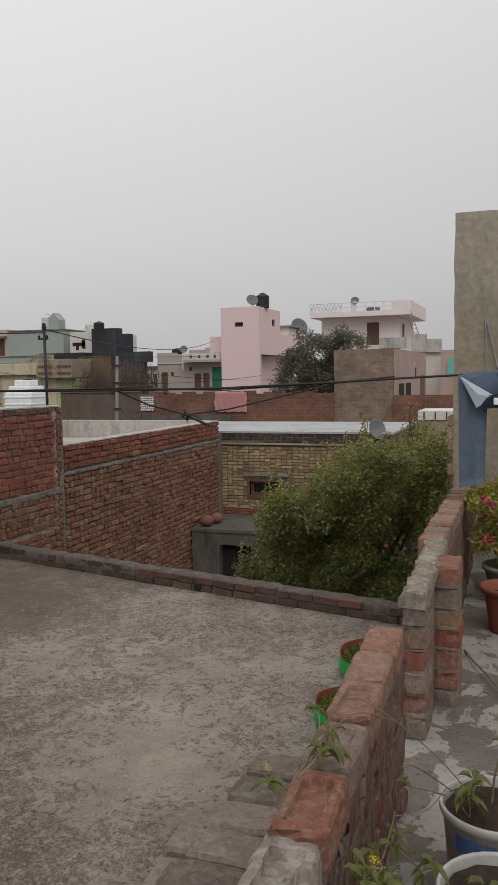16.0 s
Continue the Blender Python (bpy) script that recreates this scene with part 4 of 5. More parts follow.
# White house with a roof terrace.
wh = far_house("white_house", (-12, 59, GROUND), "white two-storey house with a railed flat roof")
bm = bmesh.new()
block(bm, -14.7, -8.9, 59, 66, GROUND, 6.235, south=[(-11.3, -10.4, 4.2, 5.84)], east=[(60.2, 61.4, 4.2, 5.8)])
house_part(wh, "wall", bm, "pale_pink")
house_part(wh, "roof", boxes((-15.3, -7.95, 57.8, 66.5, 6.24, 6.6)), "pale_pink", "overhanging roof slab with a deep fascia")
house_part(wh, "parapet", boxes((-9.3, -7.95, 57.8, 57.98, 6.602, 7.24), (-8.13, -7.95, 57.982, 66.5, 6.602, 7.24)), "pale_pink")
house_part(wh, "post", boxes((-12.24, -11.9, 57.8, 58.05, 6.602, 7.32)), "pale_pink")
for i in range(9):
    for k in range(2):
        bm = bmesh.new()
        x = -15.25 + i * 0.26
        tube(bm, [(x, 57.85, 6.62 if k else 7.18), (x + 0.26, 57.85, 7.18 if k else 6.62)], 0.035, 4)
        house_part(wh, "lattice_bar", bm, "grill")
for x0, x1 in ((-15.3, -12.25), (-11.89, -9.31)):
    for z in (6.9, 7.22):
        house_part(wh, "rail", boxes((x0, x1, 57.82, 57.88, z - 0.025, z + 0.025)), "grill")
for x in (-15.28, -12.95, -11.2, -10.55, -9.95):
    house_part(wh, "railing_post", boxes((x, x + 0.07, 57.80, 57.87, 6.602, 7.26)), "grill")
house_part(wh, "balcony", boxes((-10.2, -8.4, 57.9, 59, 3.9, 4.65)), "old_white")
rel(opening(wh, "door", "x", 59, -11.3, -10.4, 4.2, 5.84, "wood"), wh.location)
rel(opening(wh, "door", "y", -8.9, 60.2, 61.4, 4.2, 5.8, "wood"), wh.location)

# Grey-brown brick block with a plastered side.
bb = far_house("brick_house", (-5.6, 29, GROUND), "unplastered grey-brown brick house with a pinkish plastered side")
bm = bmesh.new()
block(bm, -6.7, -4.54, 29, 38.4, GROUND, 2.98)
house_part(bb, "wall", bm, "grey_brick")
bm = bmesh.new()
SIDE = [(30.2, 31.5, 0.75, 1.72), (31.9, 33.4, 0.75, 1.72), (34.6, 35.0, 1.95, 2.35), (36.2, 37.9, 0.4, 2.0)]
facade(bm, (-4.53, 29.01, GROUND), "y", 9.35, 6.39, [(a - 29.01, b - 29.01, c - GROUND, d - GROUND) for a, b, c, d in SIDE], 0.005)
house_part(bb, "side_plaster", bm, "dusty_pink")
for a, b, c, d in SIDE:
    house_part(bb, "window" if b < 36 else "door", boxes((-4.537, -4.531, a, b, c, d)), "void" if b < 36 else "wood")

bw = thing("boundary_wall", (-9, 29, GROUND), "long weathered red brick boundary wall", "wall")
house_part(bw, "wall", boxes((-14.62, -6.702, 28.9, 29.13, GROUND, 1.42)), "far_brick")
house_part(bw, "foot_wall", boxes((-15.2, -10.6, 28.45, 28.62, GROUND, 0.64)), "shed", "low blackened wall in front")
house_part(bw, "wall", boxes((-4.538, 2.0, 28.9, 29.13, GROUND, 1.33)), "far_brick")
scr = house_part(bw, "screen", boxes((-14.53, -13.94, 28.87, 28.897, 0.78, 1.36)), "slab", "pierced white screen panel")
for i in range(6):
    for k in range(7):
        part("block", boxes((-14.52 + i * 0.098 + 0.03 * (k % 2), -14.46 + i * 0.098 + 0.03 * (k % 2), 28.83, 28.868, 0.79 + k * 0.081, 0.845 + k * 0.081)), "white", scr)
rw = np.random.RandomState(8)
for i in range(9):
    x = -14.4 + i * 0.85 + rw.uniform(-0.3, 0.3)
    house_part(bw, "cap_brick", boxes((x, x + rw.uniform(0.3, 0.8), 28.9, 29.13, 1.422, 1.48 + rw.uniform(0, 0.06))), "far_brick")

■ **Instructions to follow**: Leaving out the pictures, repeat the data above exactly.

■ **In response**:
16.0 s
Continue the Blender Python (bpy) script that recreates this scene with part 4 of 5. More parts follow.
# White house with a roof terrace.
wh = far_house("white_house", (-12, 59, GROUND), "white two-storey house with a railed flat roof")
bm = bmesh.new()
block(bm, -14.7, -8.9, 59, 66, GROUND, 6.235, south=[(-11.3, -10.4, 4.2, 5.84)], east=[(60.2, 61.4, 4.2, 5.8)])
house_part(wh, "wall", bm, "pale_pink")
house_part(wh, "roof", boxes((-15.3, -7.95, 57.8, 66.5, 6.24, 6.6)), "pale_pink", "overhanging roof slab with a deep fascia")
house_part(wh, "parapet", boxes((-9.3, -7.95, 57.8, 57.98, 6.602, 7.24), (-8.13, -7.95, 57.982, 66.5, 6.602, 7.24)), "pale_pink")
house_part(wh, "post", boxes((-12.24, -11.9, 57.8, 58.05, 6.602, 7.32)), "pale_pink")
for i in range(9):
    for k in range(2):
        bm = bmesh.new()
        x = -15.25 + i * 0.26
        tube(bm, [(x, 57.85, 6.62 if k else 7.18), (x + 0.26, 57.85, 7.18 if k else 6.62)], 0.035, 4)
        house_part(wh, "lattice_bar", bm, "grill")
for x0, x1 in ((-15.3, -12.25), (-11.89, -9.31)):
    for z in (6.9, 7.22):
        house_part(wh, "rail", boxes((x0, x1, 57.82, 57.88, z - 0.025, z + 0.025)), "grill")
for x in (-15.28, -12.95, -11.2, -10.55, -9.95):
    house_part(wh, "railing_post", boxes((x, x + 0.07, 57.80, 57.87, 6.602, 7.26)), "grill")
house_part(wh, "balcony", boxes((-10.2, -8.4, 57.9, 59, 3.9, 4.65)), "old_white")
rel(opening(wh, "door", "x", 59, -11.3, -10.4, 4.2, 5.84, "wood"), wh.location)
rel(opening(wh, "door", "y", -8.9, 60.2, 61.4, 4.2, 5.8, "wood"), wh.location)

# Grey-brown brick block with a plastered side.
bb = far_house("brick_house", (-5.6, 29, GROUND), "unplastered grey-brown brick house with a pinkish plastered side")
bm = bmesh.new()
block(bm, -6.7, -4.54, 29, 38.4, GROUND, 2.98)
house_part(bb, "wall", bm, "grey_brick")
bm = bmesh.new()
SIDE = [(30.2, 31.5, 0.75, 1.72), (31.9, 33.4, 0.75, 1.72), (34.6, 35.0, 1.95, 2.35), (36.2, 37.9, 0.4, 2.0)]
facade(bm, (-4.53, 29.01, GROUND), "y", 9.35, 6.39, [(a - 29.01, b - 29.01, c - GROUND, d - GROUND) for a, b, c, d in SIDE], 0.005)
house_part(bb, "side_plaster", bm, "dusty_pink")
for a, b, c, d in SIDE:
    house_part(bb, "window" if b < 36 else "door", boxes((-4.537, -4.531, a, b, c, d)), "void" if b < 36 else "wood")

bw = thing("boundary_wall", (-9, 29, GROUND), "long weathered red brick boundary wall", "wall")
house_part(bw, "wall", boxes((-14.62, -6.702, 28.9, 29.13, GROUND, 1.42)), "far_brick")
house_part(bw, "foot_wall", boxes((-15.2, -10.6, 28.45, 28.62, GROUND, 0.64)), "shed", "low blackened wall in front")
house_part(bw, "wall", boxes((-4.538, 2.0, 28.9, 29.13, GROUND, 1.33)), "far_brick")
scr = house_part(bw, "screen", boxes((-14.53, -13.94, 28.87, 28.897, 0.78, 1.36)), "slab", "pierced white screen panel")
for i in range(6):
    for k in range(7):
        part("block", boxes((-14.52 + i * 0.098 + 0.03 * (k % 2), -14.46 + i * 0.098 + 0.03 * (k % 2), 28.83, 28.868, 0.79 + k * 0.081, 0.845 + k * 0.081)), "white", scr)
rw = np.random.RandomState(8)
for i in range(9):
    x = -14.4 + i * 0.85 + rw.uniform(-0.3, 0.3)
    house_part(bw, "cap_brick", boxes((x, x + rw.uniform(0.3, 0.8), 28.9, 29.13, 1.422, 1.48 + rw.uniform(0, 0.06))), "far_brick")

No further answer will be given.